I'll leave you with pictures of the yard today, and picture of the boxes I'm tackling downstairs. You couldn't see the back door before, so there's some progress.
Tuesday, April 13, 2010
It’s so ironic. From the moment we committed to build the house I’ve had an overwhelming, even suffocating sense of karmic dread--that we were getting too far above ourselves, or maybe that we were just putting too many eggs in one basket. We wanted to make it up to ourselves for all we'd lost by building a house that could give us a warm hug in the cold grey winters here. And something in me said "hubris" at the same time I said "yes, that's what we need." The dread didn’t abate until the paint colors I'd agonized over went up about a month ago; then it eased a bit. I hadn't ruined the house. It came back with the ridiculous landscaping costs two weeks ago that I no longer had the energy, this close to closing, to hammer back down as far as ithey really should go. But for the last week I haven’t been feeling dread but rather have finally permitted some feelings of pride, longing, and excitement along with a little apprehensiveness of the drudgery of moving house again. The house is done, it looks good, barring a few paint colors that didn't quite work, and I was done making changes and costly, retirement savings-depleting decisions. No more guilt and worry, no more dread of financial disaster. In a couple more days we would finally have a real home, and really begin life again, after 17 wasting months of loss and limbo.

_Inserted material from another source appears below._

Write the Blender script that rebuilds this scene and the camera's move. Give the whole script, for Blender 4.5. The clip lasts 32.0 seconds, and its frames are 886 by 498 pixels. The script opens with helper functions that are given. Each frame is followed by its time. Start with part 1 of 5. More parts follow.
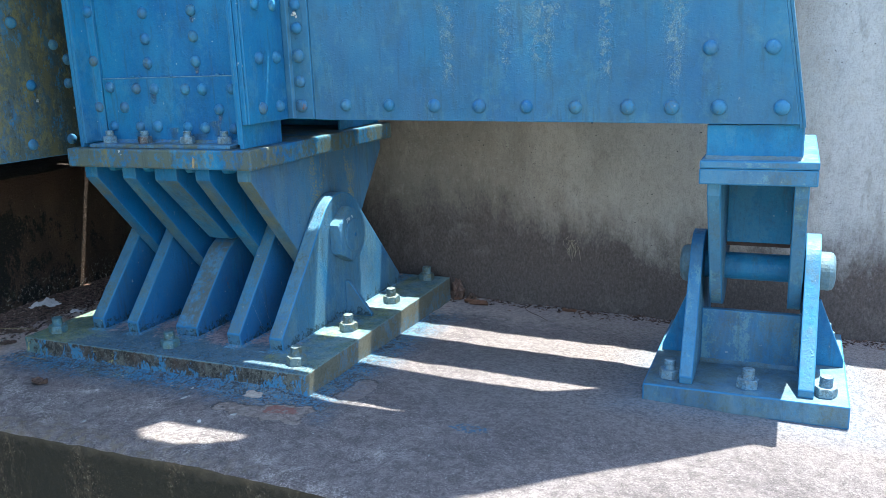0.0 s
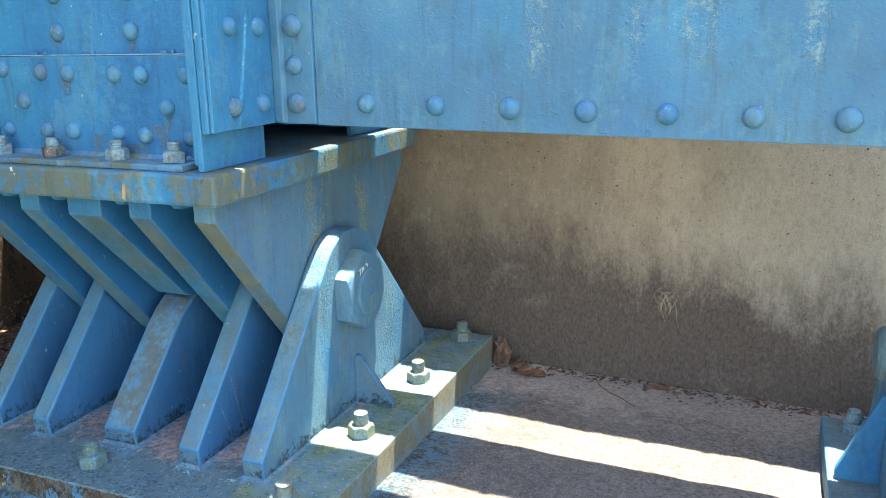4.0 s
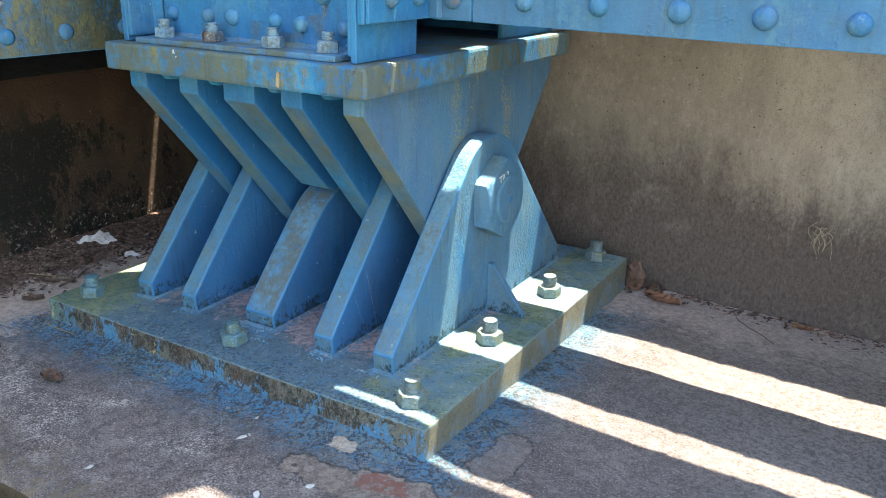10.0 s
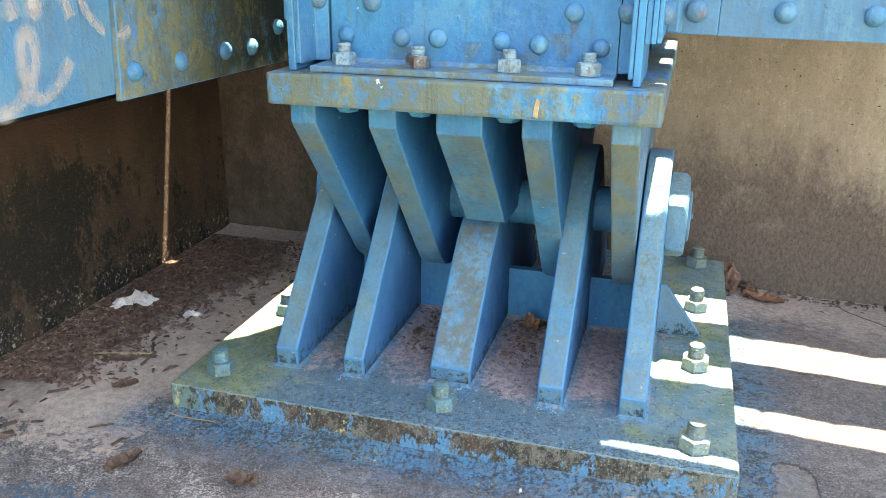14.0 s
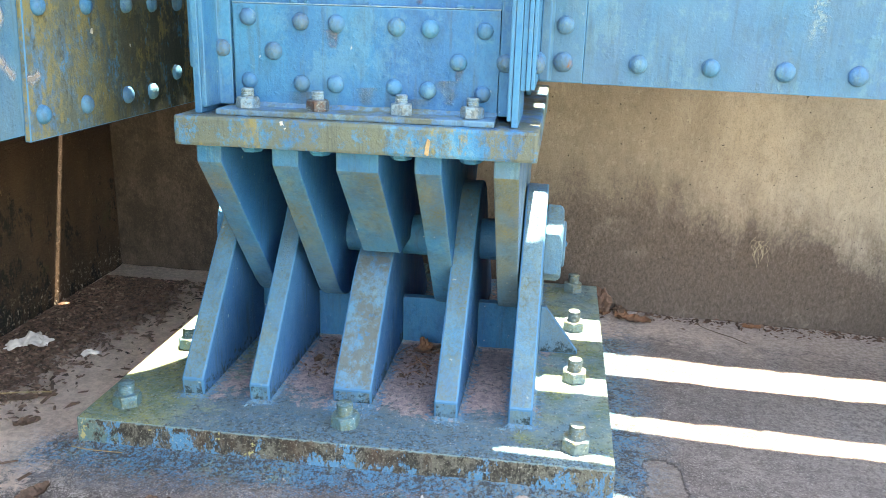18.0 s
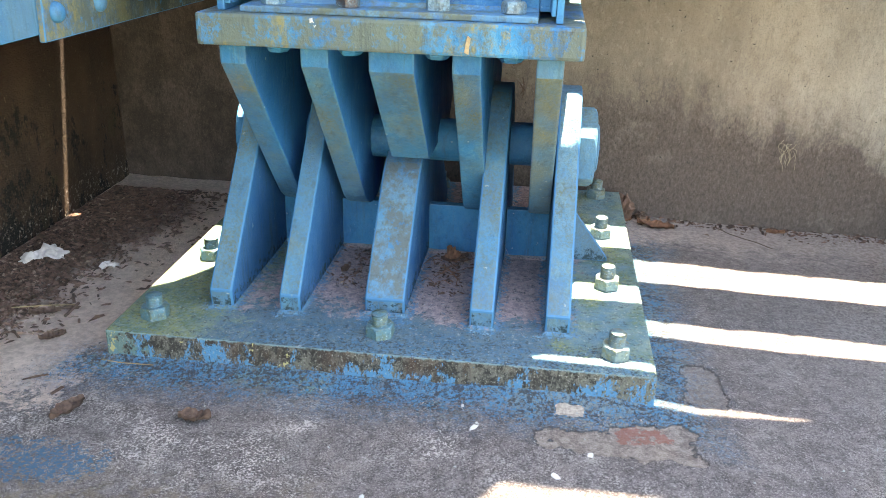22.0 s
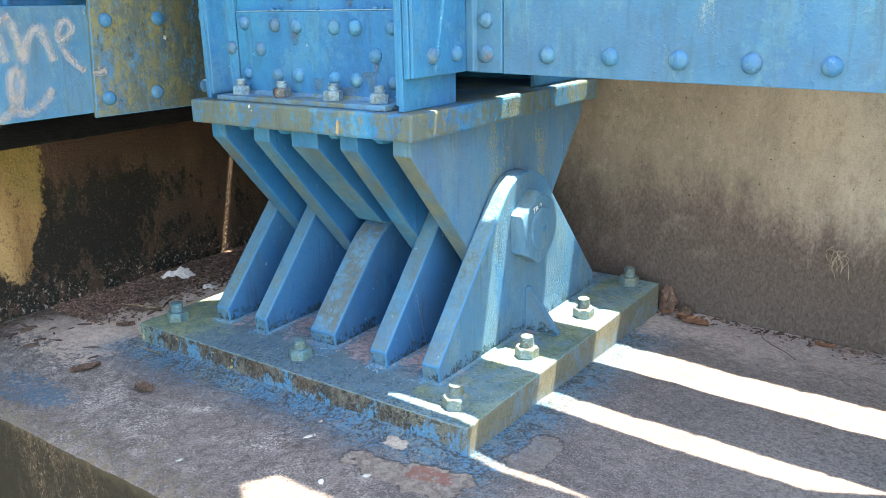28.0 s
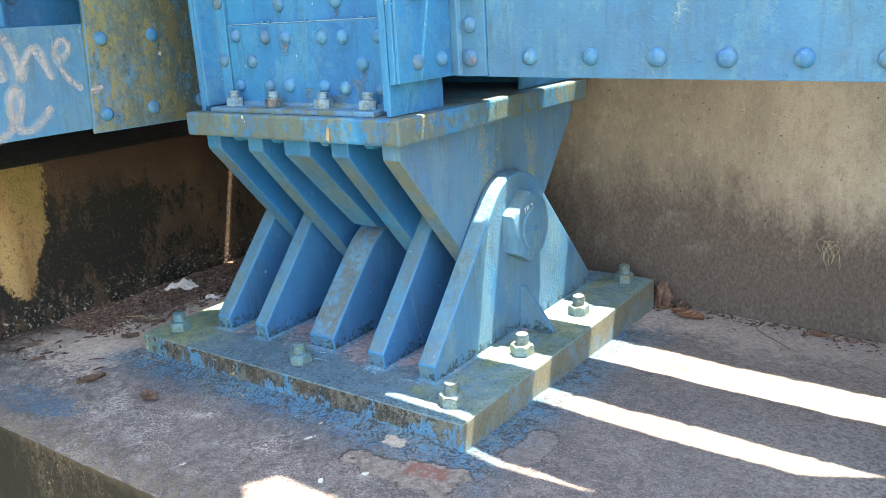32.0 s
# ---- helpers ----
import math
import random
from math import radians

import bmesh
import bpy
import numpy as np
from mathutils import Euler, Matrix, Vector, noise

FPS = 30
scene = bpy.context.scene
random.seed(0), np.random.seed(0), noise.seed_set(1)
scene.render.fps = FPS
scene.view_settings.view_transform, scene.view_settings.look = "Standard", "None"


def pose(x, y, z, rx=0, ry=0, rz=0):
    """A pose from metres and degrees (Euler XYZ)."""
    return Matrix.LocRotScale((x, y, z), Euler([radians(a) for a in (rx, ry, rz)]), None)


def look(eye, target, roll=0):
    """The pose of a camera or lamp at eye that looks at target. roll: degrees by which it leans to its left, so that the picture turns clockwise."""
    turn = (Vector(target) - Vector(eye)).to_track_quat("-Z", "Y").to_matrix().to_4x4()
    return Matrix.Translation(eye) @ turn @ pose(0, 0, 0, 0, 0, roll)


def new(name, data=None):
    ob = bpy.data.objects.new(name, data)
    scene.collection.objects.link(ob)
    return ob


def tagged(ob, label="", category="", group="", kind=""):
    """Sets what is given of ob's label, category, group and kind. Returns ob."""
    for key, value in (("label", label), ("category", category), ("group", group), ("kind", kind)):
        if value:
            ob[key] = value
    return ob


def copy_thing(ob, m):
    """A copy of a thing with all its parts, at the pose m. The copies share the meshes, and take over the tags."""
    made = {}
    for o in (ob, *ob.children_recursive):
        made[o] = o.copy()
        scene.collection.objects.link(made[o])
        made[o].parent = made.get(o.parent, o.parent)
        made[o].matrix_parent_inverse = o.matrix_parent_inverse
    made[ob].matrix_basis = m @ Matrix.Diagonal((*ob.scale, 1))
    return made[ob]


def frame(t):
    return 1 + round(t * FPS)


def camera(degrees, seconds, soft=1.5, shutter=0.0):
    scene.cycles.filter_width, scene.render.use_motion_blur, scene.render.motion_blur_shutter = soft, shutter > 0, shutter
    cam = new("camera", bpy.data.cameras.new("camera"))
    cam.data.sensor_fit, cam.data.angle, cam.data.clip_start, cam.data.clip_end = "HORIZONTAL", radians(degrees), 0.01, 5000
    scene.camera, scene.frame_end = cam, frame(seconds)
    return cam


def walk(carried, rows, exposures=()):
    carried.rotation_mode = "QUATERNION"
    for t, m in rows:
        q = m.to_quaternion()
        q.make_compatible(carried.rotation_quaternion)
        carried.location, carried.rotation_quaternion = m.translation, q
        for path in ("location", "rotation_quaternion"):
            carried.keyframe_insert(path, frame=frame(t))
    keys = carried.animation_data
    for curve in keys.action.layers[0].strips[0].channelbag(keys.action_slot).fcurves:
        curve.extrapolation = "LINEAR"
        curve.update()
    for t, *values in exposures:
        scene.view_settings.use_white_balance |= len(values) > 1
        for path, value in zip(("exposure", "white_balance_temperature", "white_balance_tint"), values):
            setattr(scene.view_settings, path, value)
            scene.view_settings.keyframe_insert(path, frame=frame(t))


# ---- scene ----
cam = camera(56.4, 32.0, soft=0.5)
PATH = [
    (0, (1.126, -1.692, 0.855), (0.357, 0.094, 0.389), -2.1),
    (0.5, (1.113, -1.678, 0.848), (0.339, 0.101, 0.362), -1.8),
    (1, (1.093, -1.628, 0.841), (0.325, 0.145, 0.327), -1.8),
    (1.5, (1.007, -1.524, 0.821), (0.244, 0.245, 0.284), -1.5),
    (2, (0.855, -1.384, 0.834), (0.145, 0.398, 0.269), -1.2),
    (2.5, (0.764, -1.246, 0.818), (0.06, 0.537, 0.249), -1.2),
    (3, (0.723, -1.038, 0.829), (-0.01, 0.744, 0.289), -2.7),
    (3.5, (0.678, -0.999, 0.833), (-0.05, 0.782, 0.286), -2.5),
    (4, (0.664, -1.0, 0.834), (-0.064, 0.794, 0.334), -1.0),
    (4.5, (0.667, -0.985, 0.824), (-0.172, 0.753, 0.301), -0.7),
    (6.5, (0.651, -1.003, 0.816), (-0.251, 0.677, 0.212), -0.4),
    (7, (0.65, -1.011, 0.814), (-0.258, 0.662, 0.199), 0.1),
    (7.5, (0.646, -1.004, 0.808), (-0.332, 0.627, 0.189), -0.3),
    (8, (0.64, -0.994, 0.805), (-0.337, 0.63, 0.168), -0.3),
    (8.5, (0.633, -0.989, 0.8), (-0.342, 0.632, 0.15), -0.1),
    (9, (0.632, -0.985, 0.801), (-0.343, 0.63, 0.137), 0.2),
    (9.5, (0.63, -0.988, 0.799), (-0.341, 0.627, 0.129), 0.6),
    (10, (0.627, -0.996, 0.801), (-0.342, 0.615, 0.119), 1.0),
    (10.5, (0.619, -1.01, 0.805), (-0.361, 0.592, 0.117), 1.4),
    (11, (0.585, -1.017, 0.804), (-0.46, 0.547, 0.126), 1.3),
    (11.5, (0.487, -1.044, 0.798), (-0.552, 0.523, 0.117), 0.8),
    (12, (0.365, -1.071, 0.811), (-0.656, 0.504, 0.121), -1.8),
    (12.5, (0.266, -1.067, 0.802), (-0.671, 0.553, 0.095), -1.2),
    (13, (0.107, -1.001, 0.798), (-0.8, 0.64, 0.101), -1.5),
    (13.5, (-0.02, -1.015, 0.812), (-0.815, 0.693, 0.14), -0.7),
    (14, (-0.143, -1.156, 0.813), (-0.665, 0.65, 0.129), 0.5),
    (14.5, (-0.209, -1.226, 0.824), (-0.589, 0.616, 0.146), 1.6),
    (15, (-0.206, -1.251, 0.838), (-0.528, 0.643, 0.283), 1.5),
    (15.5, (-0.178, -1.279, 0.853), (-0.472, 0.637, 0.358), 0.6),
    (17.5, (-0.136, -1.276, 0.83), (-0.399, 0.622, 0.258), 0.4),
    (18, (-0.139, -1.286, 0.829), (-0.395, 0.61, 0.247), 1.7),
    (18.5, (-0.14, -1.29, 0.835), (-0.394, 0.605, 0.25), 2.1),
    (19, (-0.154, -1.285, 0.831), (-0.394, 0.61, 0.239), 2.4),
    (19.5, (-0.166, -1.281, 0.84), (-0.392, 0.615, 0.247), 2.4),
    (20, (-0.199, -1.265, 0.831), (-0.441, 0.619, 0.204), 1.9),
    (20.5, (-0.231, -1.244, 0.813), (-0.48, 0.592, 0.059), 1.7),
    (21, (-0.239, -1.242, 0.804), (-0.478, 0.582, 0.02), 1.7),
    (21.5, (-0.231, -1.25, 0.808), (-0.46, 0.574, 0.022), 1.7),
    (22, (-0.229, -1.252, 0.806), (-0.444, 0.574, 0.018), 1.5),
    (22.5, (-0.218, -1.253, 0.811), (-0.43, 0.573, 0.023), 1.3),
    (23, (-0.2, -1.248, 0.81), (-0.41, 0.579, 0.022), 1.2),
    (23.5, (-0.143, -1.225, 0.811), (-0.351, 0.602, 0.025), 1.1),
    (24, (0.027, -1.135, 0.81), (-0.394, 0.67, 0.057), -0.5),
    (24.5, (0.153, -1.115, 0.817), (-0.441, 0.65, 0.088), -2.4),
    (25, (0.263, -1.196, 0.813), (-0.393, 0.568, 0.136), -0.3),
    (25.5, (0.394, -1.269, 0.828), (-0.373, 0.45, 0.153), 1.8),
    (27.5, (0.751, -1.126, 0.821), (-0.342, 0.443, 0.236), -0.9),
    (28, (0.773, -1.154, 0.828), (-0.335, 0.407, 0.25), -1.2),
    (28.5, (0.797, -1.152, 0.814), (-0.337, 0.4, 0.265), -1.3),
    (29, (0.804, -1.158, 0.817), (-0.336, 0.39, 0.268), -1.9),
    (29.5, (0.81, -1.16, 0.81), (-0.335, 0.386, 0.262), -2.2),
    (30, (0.819, -1.161, 0.813), (-0.321, 0.387, 0.265), -2.6),
    (30.5, (0.82, -1.151, 0.809), (-0.302, 0.411, 0.26), -2.9),
    (31, (0.823, -1.158, 0.808), (-0.29, 0.412, 0.262), -2.8),
    (31.5, (0.821, -1.158, 0.805), (-0.298, 0.407, 0.26), -2.9),
    (32, (0.823, -1.164, 0.821), (-0.306, 0.39, 0.264), -3.2),
]
EXPOSURES = [(0.0, 2.2, 6650, 6), (1.0, 2.13, 7150, 7), (2.0, 2.25, 7450, 7), (3.0, 2.91, 8650, 9), (4.0, 3.01, 8950, 10), (7.0, 3.01, 8550, 11), (9.0, 2.86, 8450, 11), (12.0, 3.11, 9150, 12), (13.0, 3.35, 9350, 12), (15.0, 3.68, 11200, 14), (19.0, 3.62, 10500, 14), (23.0, 3.52, 9650, 13), (25.0, 3.45, 10050, 13), (28.0, 3.33, 9150, 11), (32.0, 3.33, 9150, 11)]
walk(cam, [(t, look(eye, target, roll)) for t, eye, target, roll in PATH], EXPOSURES)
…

And then, today, I think it all may have started down the hill to the calamity I feared. We didn’t manage to get our 2008 tax return filed until our loan documents were already pending. Today the lender found out that there is no 2008 tax receipt, and everything on our loan stopped. So it looks like we have no loan, at least not until our rate lock has already expired, and well after our contract requires us to close. But we have put a fifth of our net worth into the house already, and we have no loan contingency in the contract. All of the scenarios for what to do now are going to wind up costing even more money, which makes my stomach hurt. But what really scares me is this thought--worse, it feels like recognition-- that has been swimming around in my stomach all day and has finally surfaced in my head: “I always knew deep down it would end in disaster, in complete and total loss. I somehow never could believe we’d all live there together. Losing Dodger and Mammoth and the Palisades house and Nathan’s school wasn’t the end of the losing. That was just the middle.”
Of course, I’m an under-medicated (manic?) depressive with (some say) post-traumatic stress disorder. So we can always hope that this is just my crazy talking.
It has just occurred to me, horribly, that the last time were were this smug and joyous and full of plans about an anticipated event, the outcome was so devastating that we--or maybe just I--have never recovered. Oh, God. Please, I mean really please, let me be wrong about this one.